DATA:
----------------------------------------

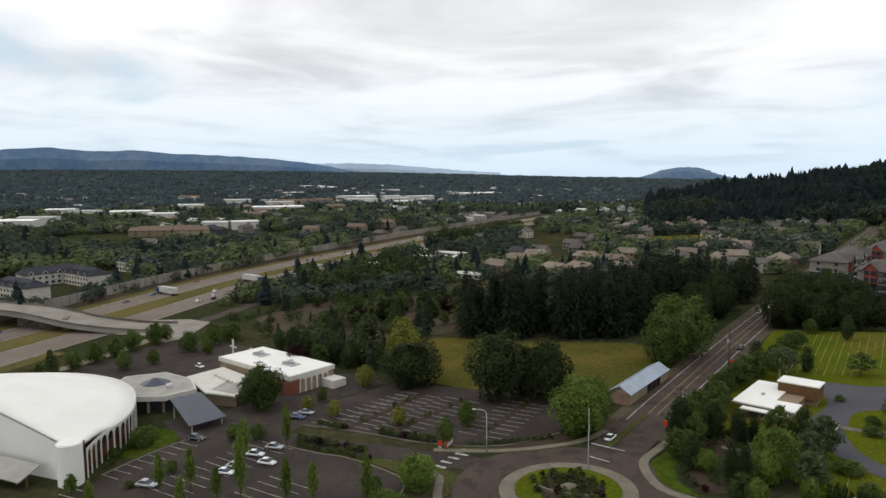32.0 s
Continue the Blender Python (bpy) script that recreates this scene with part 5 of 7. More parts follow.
# columbarium: low brick walls under white-edged flat roofs, in three steps
for i, (x, y, turn, ln) in enumerate(((-51, 308, 26, 18), (-35, 319, 44, 18), (-20, 336, 50, 22))):
    t = thing("columbarium", "low orange-brick columbarium with a flat white-edged roof", "building", site(x, y, turn), "columbarium wings")
    bm = bmesh.new()
    box(bm, -ln / 2, ln / 2, -1.4, 3.6, -1, 3.4)
    part("back_wall", bm, M_ORANGE, t)
    for k in range(6):
        part("pier", boxed(-0.5, 0.5, -2.6, 0.6, -1, 3.4, Matrix.Translation((-ln / 2 + 0.6 + k * (ln - 1.2) / 5, 0, 0))), M_ORANGE, t)
    part("roof", boxed(-ln / 2 - 0.8, ln / 2 + 0.8, -3.2, 4.2, 3.4, 3.75, None, 0.06), M_ROOFGREY, t)


def apartment(m, ln, d, label, bays, wings=True):
    """Four storeys over a garage, dark and grey cladding, red gabled bays; the front faces -y."""
    t = thing("apartment_block", label, "building", m, "apartment blocks")
    part("garage", boxed(-ln / 2, ln / 2, -d / 2, d / 2, -1.5, 2.6), M_CONC, t)
    part("lower_wall", boxed(-ln / 2 + 0.1, ln / 2 - 0.1, -d / 2 + 0.1, d / 2 - 0.1, 2.6, 8.2), M_APTGREY, t, "dark slate cladding")
    part("upper_wall", boxed(-ln / 2 + 0.1, ln / 2 - 0.1, -d / 2 + 0.1, d / 2 - 0.1, 8.2, 13.4), M_APTTAN, t, "light grey cladding")
    part("band", boxed(-ln / 2 - 0.05, ln / 2 + 0.05, -d / 2 - 0.05, d / 2 + 0.05, 8.1, 8.35), M_TRIM, t)
    bm = bmesh.new()
    gable_roof(bm, ln, d, 13.4, 3.6, 0.7, hip=4.0)
    part("roof", bm, M_GREYROOF, t)
    # near-black blocks stand for the shade inside the garage openings
    for i in range(int(ln / 8)):
        x = -ln / 2 + 6 + i * 8
        part("garage_opening", boxed(x - 2.6, x + 2.6, -d / 2 - 0.03, -d / 2 + 0.5, 0.3, 2.1), M_DARK, t)
    taken = []
    for i in range(bays):
        x = -ln / 2 + (i + 0.5) * ln / bays
        red = i % 2 == 0
        bm = bmesh.new()
        box(bm, x - 2.3, x + 2.3, -d / 2 - 1.1, -d / 2 + 0.2, 2.6 if i % 4 == 2 else 8.2, 13.6)
        vs = [bm.verts.new(c) for c in ((x - 2.3, -d / 2 - 1.097, 13.6), (x + 2.3, -d / 2 - 1.097, 13.6), (x, -d / 2 - 1.097, 16.2))]
        bm.faces.new(vs)
        bay = part("bay", bm, M_APTRED if red else M_PALESAGE, t, "red-clad gabled bay" if red else "sage-clad gabled bay")
        bm = bmesh.new()
        for sx in (-1, 1):
            vs = [bm.verts.new(c) for c in ((x + sx * 3.1, -d / 2 - 1.5, 13.2), (x, -d / 2 - 1.5, 16.4), (x, -0.5, 16.4), (x + sx * 3.1, -0.5, 13.2))]
            ws = [bm.verts.new((v.co.x, v.co.y, v.co.z + 0.2)) for v in vs]
            bm.faces.new(ws), bm.faces.new(vs[::-1])
            for k in range(4):
                bm.faces.new((vs[k], vs[(k + 1) % 4], ws[(k + 1) % 4], ws[k]))
        bmesh.ops.recalc_face_normals(bm, faces=bm.faces[:])
        part("bay_roof", bm, M_GREYROOF, t)
        for s in range(4):
            yy = -d / 2 - 1.1 if (s >= 2 or i % 4 == 2) else -d / 2 + 0.1
            for dx in (-1.2, 1.2):
                window(W_TALL, t, x + dx, yy, 3.1 + s * 2.75, 0, True)
        if i:
            xm = x - ln / bays / 2
            for s in range(4):
                z = 2.9 + s * 2.75
                slabm = boxed(xm - 1.9, xm + 1.9, -d / 2 - 1.5, -d / 2 + 0.1, z - 0.3, z - 0.12)
                bal = part("balcony", slabm, M_TRIM, t)
                part("rail", boxed(xm - 1.9, xm + 1.9, -d / 2 - 1.52, -d / 2 - 1.46, z - 0.12, z + 0.9), M_APTGREY, bal)
                window(W_WIDE, t, xm, -d / 2 + 0.1, z, 0, True)
    for sx in (-1, 1):
        for s in range(4):
            for yy in (-d / 4, d / 4):
                window(W_SMALL, t, sx * (ln / 2 - 0.1), yy, 3.2 + s * 2.75, 90 * sx, True)
    return t


apartment(site(-199, 252, 21), 52, 16, "four-storey apartment block with red gabled bays", 5)
apartment(site(-242, 312, 17), 66, 16, "rear apartment block with red gabled bays", 5)
apartment(site(-262, 272, 118), 46, 15, "street-side apartment wing with stepped roofs", 3)
apartment(site(-196, 294, 112) @ Matrix.Diagonal((1, 1, 0.8, 1)), 30, 14, "side wing of the apartments with stepped gables", 2)
slab("court", [(p.x, p.y) for p in curve([(-184, 318), (-175, 314), (-167, 300), (-164, 286), (-170, 279), (-180, 288), (-186, 302)], 4, True)], 0.3, 0.06, M_ROOFGREY, "pale paved court beside the apartments", "paving", 8)
house("clubhouse", site(-171, 275, 22), 13, 9, 3.4, 2.6, M_UMBER, M_STORE2, "low brown leasing office with a pale hipped roof", hip=2.0, storeys=1, cat="building")
bm = bmesh.new()
ribbon(bm, curve([(-190, 322), (-180, 320), (-171, 310), (-164, 298), (-161, 286), (-163, 278)], 3), -0.25, 0.25, -1, 1.5)
tagged(part("court_wall", bm, M_WALLW), "curved white retaining wall round the court", "wall", kind="structure")
bm = bmesh.new()
ribbon(bm, curve([(-176, 336), (-150, 340), (-128, 346)], 4), -0.3, 0.3, -1, 2.6)
tagged(part("retaining_wall", bm, M_CONC), "pale concrete retaining wall with openings", "wall", kind="structure")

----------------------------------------

REQUEST:
Transcribe, word for word, every line from the line with "Continue the Blender" to the line with "0.06), M_ROOFGREY, t)", inclusive, and output nothing else.

COMPLETE ANSWER:
Continue the Blender Python (bpy) script that recreates this scene with part 5 of 7. More parts follow.
# columbarium: low brick walls under white-edged flat roofs, in three steps
for i, (x, y, turn, ln) in enumerate(((-51, 308, 26, 18), (-35, 319, 44, 18), (-20, 336, 50, 22))):
    t = thing("columbarium", "low orange-brick columbarium with a flat white-edged roof", "building", site(x, y, turn), "columbarium wings")
    bm = bmesh.new()
    box(bm, -ln / 2, ln / 2, -1.4, 3.6, -1, 3.4)
    part("back_wall", bm, M_ORANGE, t)
    for k in range(6):
        part("pier", boxed(-0.5, 0.5, -2.6, 0.6, -1, 3.4, Matrix.Translation((-ln / 2 + 0.6 + k * (ln - 1.2) / 5, 0, 0))), M_ORANGE, t)
    part("roof", boxed(-ln / 2 - 0.8, ln / 2 + 0.8, -3.2, 4.2, 3.4, 3.75, None, 0.06), M_ROOFGREY, t)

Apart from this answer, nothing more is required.